3. We are family: If you have to force this, you might need a new profession. Building a family atmosphere is huge when running a garage gym. DST is 800 square feet. We only accept serious athletes and can't settle for average. Don’t just be a pushy coach. Be a serious role model that expects the athletes to do what they need to do. Be straight up with your athletes and what you expect from them. This will help you build the family. At the end of our first summer, we took the athletes to PNC Park to watch the Pirates. I would have rather went to a Steelers game though! At the end of February, we're hitting up the bowling alley for some cosmic bowling. This summer I'm planning to take a bus and go to the paint ball park. Now that’s going to be sick!

 

4. You are a coaching facility: Just by having a garage gym, you look hardcore. Telling parents that you're hardcore means nothing to them. What will separate you from other garage gyms is your coaching ability and the results you produce. The athletes at your gym are in desperate need of coaching or they would have gone someplace else. Worry less about what people perceive your gym to be and make your garage gym known as a coaching facility. When I speak at banquets or events, I always start off with this: “My name is Rick Daman. I own Daman’s Strength Training. We are not a gym. We are a coaching facility...”

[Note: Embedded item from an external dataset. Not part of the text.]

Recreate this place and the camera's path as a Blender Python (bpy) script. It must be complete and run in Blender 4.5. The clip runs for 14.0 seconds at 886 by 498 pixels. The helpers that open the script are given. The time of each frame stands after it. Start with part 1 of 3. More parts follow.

5. Build integrity and trust: When training young athletes, you have to remember that parents are intrusting you with their child and hard earned money. Your word means more to those athletes then you think. While you're concerned with getting them as strong as bulls, the family wants to know if you really care. Have you been to any of your athletes' games? This is awesome to experience because they see you as a role model and someone who actually cares about their success.

During my first year with my gym, I knew in my head that I needed to build that trust and integrity throughout the community. Other than getting a referral from someone, nothing is better than when you meet someone and they ask you, “Do you own that gym in downtown Monaca?” And you reply, “Yes, I do.” They continue the conversation by saying, “I've heard nothing but great things about you and your gym.”

The best part is they don’t have any kids, friends, or relatives in the gym. They've just heard through word of mouth. Always remember this—the good word travels fast, but the bad word travels even faster.